The confirmation is immediately given. A few kilometres away from the poverty of Bethlehem, Herod’s palace stands sumptuously. Anyone standing halfway between that palace and that cave would have seen this tremendous contrast: against the licentiousness and sinful pomp of the court of Herod was the humble and poor manger of the King of Heaven; against the throne of God’s triumph was the corrupt kingship of the earth that that court represented so well.

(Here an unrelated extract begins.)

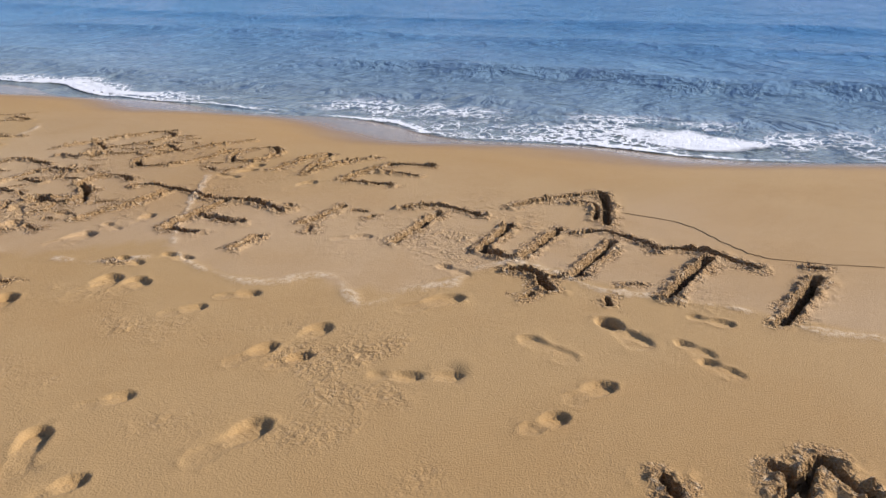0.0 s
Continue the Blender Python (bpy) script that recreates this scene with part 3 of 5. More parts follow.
groove(((7.66, 3.11), (7.4, 3.07), (7.11, 3.01)), 0.065, 0.070, 1.0)
groove(((7.77, 2.63), (7.51, 2.59), (7.21, 2.55)), 0.065, 0.080, 1.0)
groove(((7.89, 2.71), (7.91, 2.67)), 0.050, 0.060, 1.0)
groove(((6.89, 3.71), (6.92, 3.6), (6.82, 3.43)), 0.050, 0.080, 1.0)
# an unfinished figure near the path
groove(((6.24, 2.16), (6.22, 2.1), (6.13, 2.09)), 0.050, 0.060, 1.0)
groove(((6.36, 2.09), (6.24, 2.08), (6.17, 2.05)), 0.050, 0.080, 1.0)
groove(((6.37, 2.08), (6.31, 1.99), (6.28, 1.93)), 0.050, 0.080, 1.0)
groove(((5.97, 2.36), (5.92, 2.3)), 0.045, 0.080, 1.0)
# the drawn tree, short upper strokes
groove(((3.75, 9.91), (3.71, 10.28), (3.72, 10.66), (3.8, 11.16), (3.99, 11.48), (4.2, 11.64)), 0.034, 0.050, 0.8)
groove(((4.23, 9.72), (4.05, 9.96), (3.95, 10.25), (3.92, 10.57), (3.96, 11.0), (4.15, 11.57)), 0.034, 0.050, 0.8)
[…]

In the mystery of Bethlehem is outlined a translucent chiaroscuro, to use an expression dear to Garrigou-Lagrange, which will characterise the entire life of the Redeemer and the divine Mother. The Saviour is born, but He is born as a sign of contradiction. He brings peace, but not to everyone: here is the first discrimination, which He will make explicit in His ministry: “I came not to bring peace but the sword” (Mt 10:34). How, moreover, can one fail to see it immediately realised in the attitude of Herod who, with his court — indeed with the whole of Jerusalem — “was disturbed” by the birth of this Child? To Herod and his court, as to all herods and courts that they represent, the birth of that Child did not bring peace, but the bloody sword of the guilty slaughter of the innocent. The joys of Bethlehem are mixed with the deepest sorrow, lights alternate with shadows. This must not obscure the characteristic joy that pervades Christmas, but encourage us not to stop at it but to go beyond it. Behind the cradle of Bethlehem there is, inseparable, the shadow of the cross of Calvary. “Behind the wood of the manger of Bethlehem,” said Pius XII in 1943, “rises giant the salutary wood of the Cross.” We cannot separate these two mysteries. That delightful and enchanting Child was born to die for our sins. When we approach the crib, let us remember this, and then Christmas will be a true Christmas.